A lot has changed along Grand Avenue since the days when Clara the Matron used to patrol the aisles of the Maspeth Movie House like a drill sergeant on a power trip.

“She kept everyone in line – everyone was scared of Clara,” said Maryanna Zero, the outgoing president of the Maspeth Chamber of Commerce. “When you saw that flashlight hit you, you ducked.”

But on a street where the roll of the trolley has been replaced by the lumbering rumble of truck traffic, even the notorious Clara cannot rival the longevity of the Maspeth Chamber of Commerce, which has cast its watchful eye over a bustling community for five decades.

In many respects, the same values that inspired the chamber's formation still guide the volunteers who devise creative ways to boost business in Maspeth as they celebrate the group's 50th anniversary this year.

“We believe if the commercial area is strong, the surrounding area – the homes – is strong,” Zero said during a recent interview at the Grand Avenue offices of her company, Home Hunters Realty. “You want the people in the surrounding area to stay here, to do their shopping here.”

The group traces its roots to 1948, when a collection of shop owners and friends formed the Maspeth Progressive Merchants Inc., which was as much a social club as a business organization. Five years later in 1953 they transformed it into the Maspeth Chamber of Commerce, which focused more keenly on nurturing business in the area.

Those were the days when Zero remembers depositing her pennies at Maspeth Federal Savings, which still exists today.

But the chamber's history hardly follows a straight path. The group is only as strong as the commitment of its volunteers, and lagging enthusiasm at various times in its history sometimes plunged it into relative obscurity.

Not today, however. For every project the current crop of volunteers gets off the ground, a handful more is waiting in the hopper.

“There were a lot of peaks and valleys throughout the years,” said Fred Strobel, the incoming president whose term starts in April. His family has owned the Maspeth Press for generations, and the business is marking its own 75th anniversary this year. “In the last five or six years, we've just kind of really evolved into a dynamic, notable organization.”

The effort shows.

“We were able to get funding for a lot of projects that came to fruition,” Strobel said.

People entering Maspeth at the crossing of Grand and Flushing avenues are now welcomed by a prominent sign in a spruced-up traffic triangle, while a series of banners tailored to the season of the year hang from the light poles.

“It was really a dramatic effect on Grand Avenue,” Strobel said of the banners. “So visible and alive.”

None of the banners is hanging now, however, because all of the light poles are being replaced by antique-style lighting funded by state Assemblywoman Margaret Markey (D-Maspeth), a project spearheaded by the chamber. The new fixtures will be accompanied by concrete planters that will be spread across the avenue. The planters are still in the design phase.

The changes are intended “to make it look like more of a hometown neighborhood, which we feel will promote walking traffic,” Zero said.

After the installation of the “new old lamps,” as Zero and Strobel call them, a series of banners will go up to celebrate the chamber's 50th anniversary.

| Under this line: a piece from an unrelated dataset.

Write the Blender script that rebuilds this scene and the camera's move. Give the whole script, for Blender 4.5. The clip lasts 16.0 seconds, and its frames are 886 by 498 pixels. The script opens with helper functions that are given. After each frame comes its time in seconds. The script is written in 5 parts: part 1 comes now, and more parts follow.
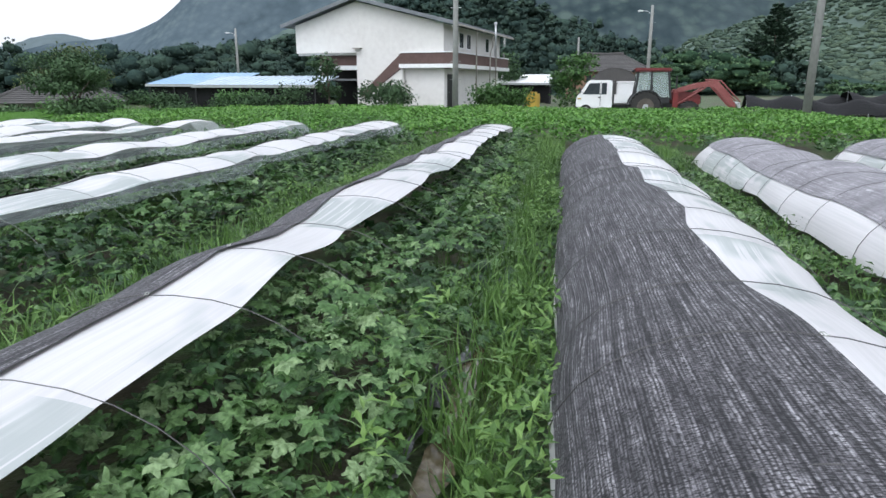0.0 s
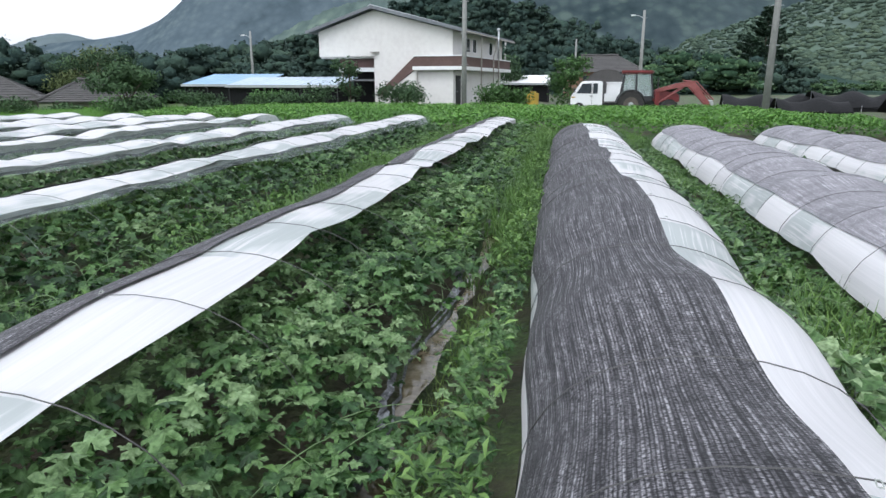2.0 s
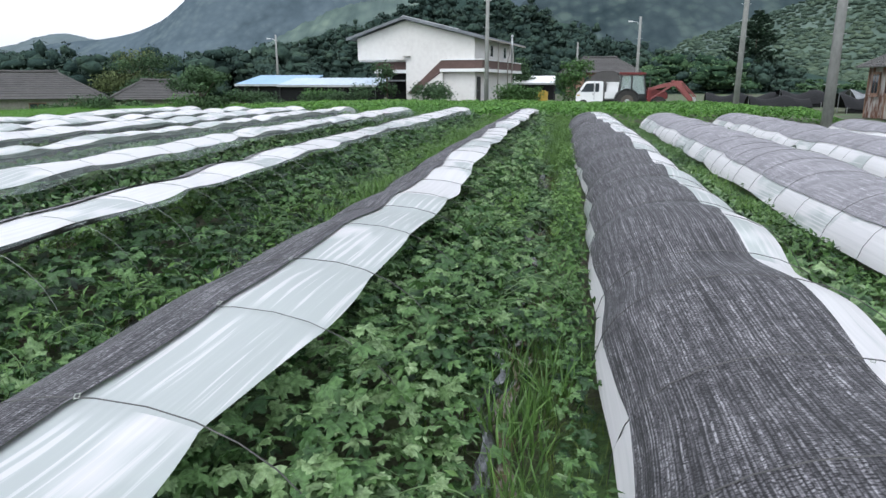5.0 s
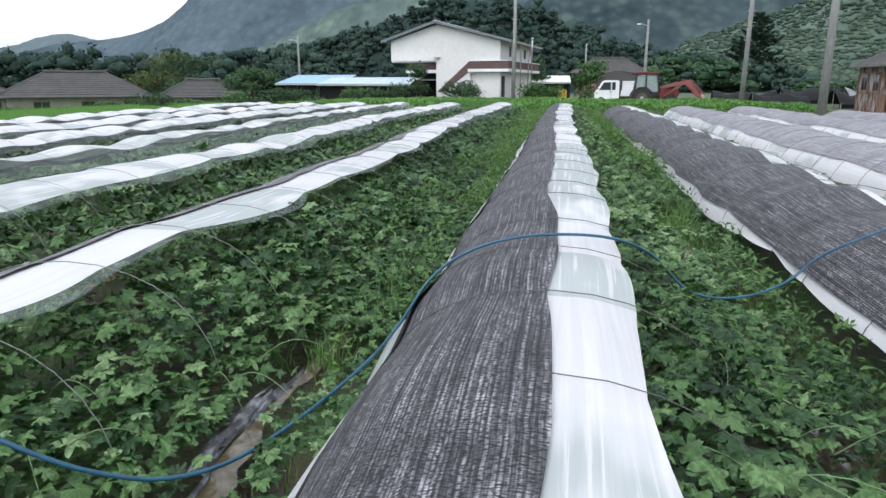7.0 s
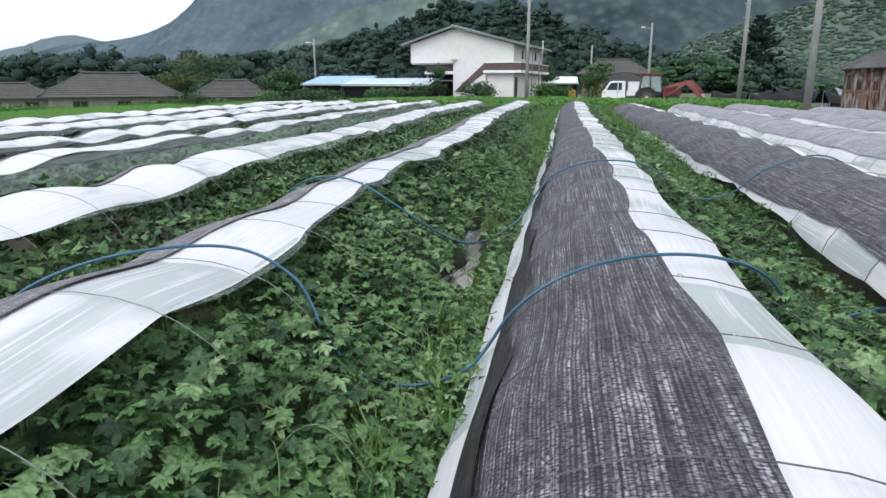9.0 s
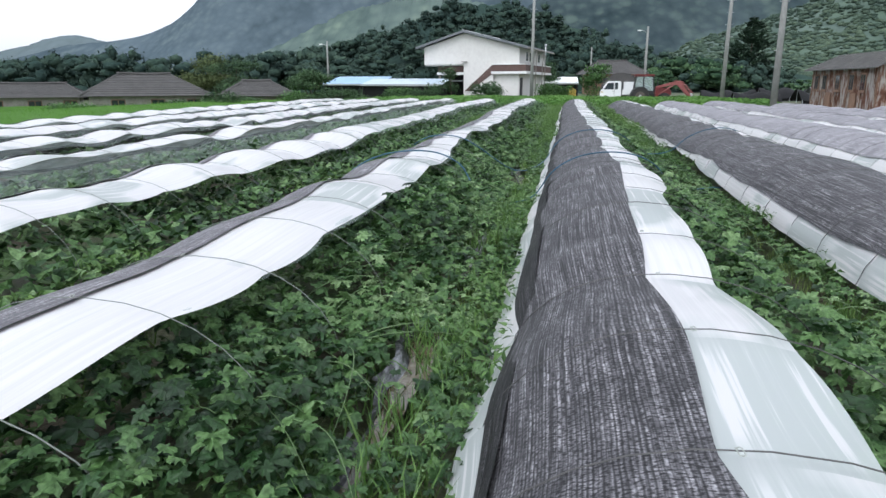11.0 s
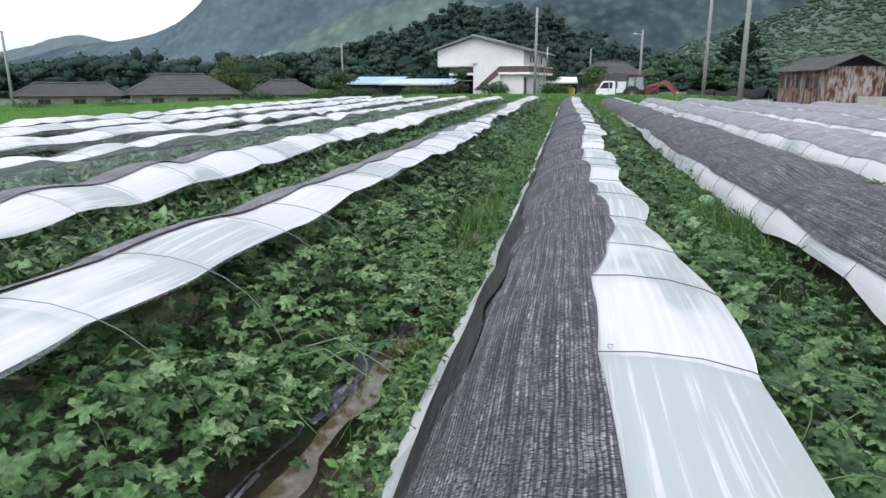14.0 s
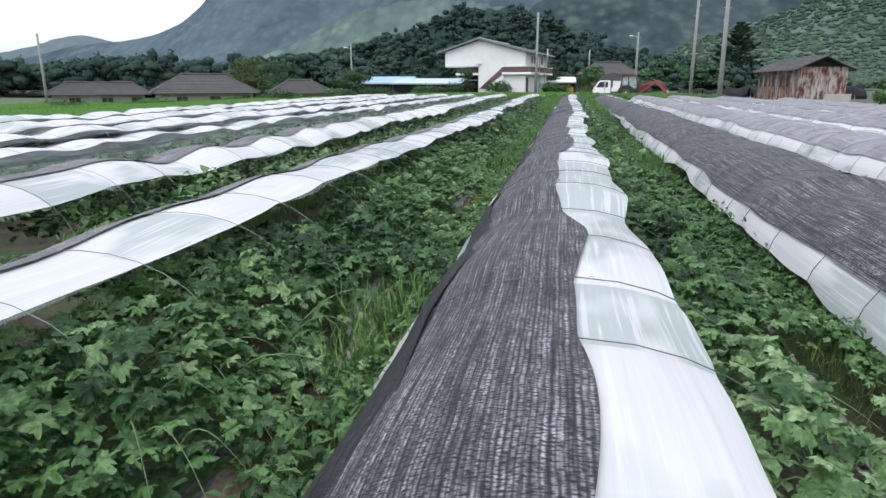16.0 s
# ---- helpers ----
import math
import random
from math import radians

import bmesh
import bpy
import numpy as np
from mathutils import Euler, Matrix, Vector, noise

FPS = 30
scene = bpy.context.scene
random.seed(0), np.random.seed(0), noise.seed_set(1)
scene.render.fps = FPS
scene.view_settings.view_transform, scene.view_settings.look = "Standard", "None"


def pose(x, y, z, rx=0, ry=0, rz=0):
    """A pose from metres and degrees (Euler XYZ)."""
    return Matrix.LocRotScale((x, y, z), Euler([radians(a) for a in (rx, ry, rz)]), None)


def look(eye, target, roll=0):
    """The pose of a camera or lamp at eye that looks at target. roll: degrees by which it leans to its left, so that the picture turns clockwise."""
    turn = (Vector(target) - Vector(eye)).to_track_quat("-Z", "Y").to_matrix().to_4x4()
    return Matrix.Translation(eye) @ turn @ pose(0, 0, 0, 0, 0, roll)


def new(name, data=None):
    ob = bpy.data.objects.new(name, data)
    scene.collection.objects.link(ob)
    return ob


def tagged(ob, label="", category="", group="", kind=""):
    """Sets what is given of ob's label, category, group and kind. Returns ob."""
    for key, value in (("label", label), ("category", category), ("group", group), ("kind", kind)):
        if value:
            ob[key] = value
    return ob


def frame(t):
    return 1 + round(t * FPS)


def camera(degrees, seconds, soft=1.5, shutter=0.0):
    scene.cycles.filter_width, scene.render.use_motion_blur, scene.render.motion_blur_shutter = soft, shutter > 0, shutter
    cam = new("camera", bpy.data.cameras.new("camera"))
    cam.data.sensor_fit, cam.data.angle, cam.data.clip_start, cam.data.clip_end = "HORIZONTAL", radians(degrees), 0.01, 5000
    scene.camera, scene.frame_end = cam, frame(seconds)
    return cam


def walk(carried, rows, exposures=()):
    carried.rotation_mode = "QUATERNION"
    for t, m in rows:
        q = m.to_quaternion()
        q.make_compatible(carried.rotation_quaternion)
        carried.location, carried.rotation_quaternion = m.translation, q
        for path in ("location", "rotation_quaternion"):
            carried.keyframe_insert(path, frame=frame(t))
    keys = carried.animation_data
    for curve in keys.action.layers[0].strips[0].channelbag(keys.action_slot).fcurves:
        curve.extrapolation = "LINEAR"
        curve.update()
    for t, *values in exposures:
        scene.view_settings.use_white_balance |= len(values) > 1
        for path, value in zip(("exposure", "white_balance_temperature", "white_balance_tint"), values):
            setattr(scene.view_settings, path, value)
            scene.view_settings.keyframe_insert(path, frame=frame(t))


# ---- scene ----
cam = camera(68.0, 16.0)
PATH = [
    (0.0, pose(1.940, -0.149, 1.788, 75.85, -0.03, 10.27)),
    (0.5, pose(2.002, -1.225, 1.804, 75.84, -0.04, 10.26)),
    (1.0, pose(2.087, -2.439, 1.815, 75.83, -0.02, 10.26)),
    (1.5, pose(2.132, -3.725, 1.831, 75.82, -0.02, 10.26)),
    (2.0, pose(2.209, -5.071, 1.851, 75.80, -0.03, 10.27)),
    (2.5, pose(2.329, -6.452, 1.879, 75.78, -0.02, 10.27)),
    (3.0, pose(2.430, -7.827, 1.892, 75.77, -0.03, 10.27)),
    (5.5, pose(1.299, -14.185, 1.859, 75.78, -0.00, 10.17)),
    (6.0, pose(0.891, -15.474, 1.841, 75.78, 0.00, 10.16)),
    (6.5, pose(0.515, -16.766, 1.812, 75.79, 0.00, 10.15)),
    (7.0, pose(0.100, -18.044, 1.782, 75.79, 0.01, 10.16)),
    (7.5, pose(-0.133, -19.070, 1.772, 75.80, 0.01, 10.21)),
    (8.0, pose(-0.275, -20.133, 1.744, 75.82, 0.02, 10.28)),
    (8.5, pose(-0.400, -21.155, 1.721, 75.85, 0.02, 10.36)),
    (9.0, pose(-0.481, -22.241, 1.741, 75.87, 0.01, 10.40)),
    (11.5, pose(-0.536, -29.441, 1.751, 75.86, 0.02, 10.46)),
    (12.0, pose(-0.521, -30.496, 1.747, 75.88, 0.02, 10.51)),
    (12.5, pose(-0.459, -31.625, 1.729, 75.88, 0.02, 10.55)),
    (13.0, pose(-0.397, -32.823, 1.729, 75.88, 0.03, 10.57)),
    (13.5, pose(-0.378, -34.216, 1.779, 75.84, 0.02, 10.57)),
    (14.0, pose(-0.284, -35.691, 1.762, 75.82, 0.02, 10.59)),
    (14.5, pose(-0.193, -37.072, 1.733, 75.82, 0.00, 10.60)),
    (15.0, pose(-0.108, -38.427, 1.710, 75.83, 0.00, 10.62)),
    (15.5, pose(-0.047, -39.876, 1.682, 75.82, -0.00, 10.65)),
    (16.0, pose(-0.012, -41.352, 1.673, 75.83, 0.02, 10.67)),
]
walk(cam, PATH, exposures=[(0.0, 0.15, 5950, 7), (16.0, 0.15, 5950, 7)])
scene.cycles.use_denoising = True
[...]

More than 60 businesses have paid to have their names listed along the bottom of one of them.

The anniversary will also figure strongly in the annual street fair the chamber plans for June 8.

And the ideas keep coming. Zero wants to see the Grand Avenue overpass of the Long Island Expressway remodeled to look more like an authentic bridge, with benches and high-powered binoculars to check out the view to Manhattan.

Strobel, meanwhile, is trying to reissue an updated version of a history of Maspeth written by the late Barbara Stankowski more than two decades ago.

“We make our living by the people around us,” Zero said. “It's time to give back … otherwise we have no business.”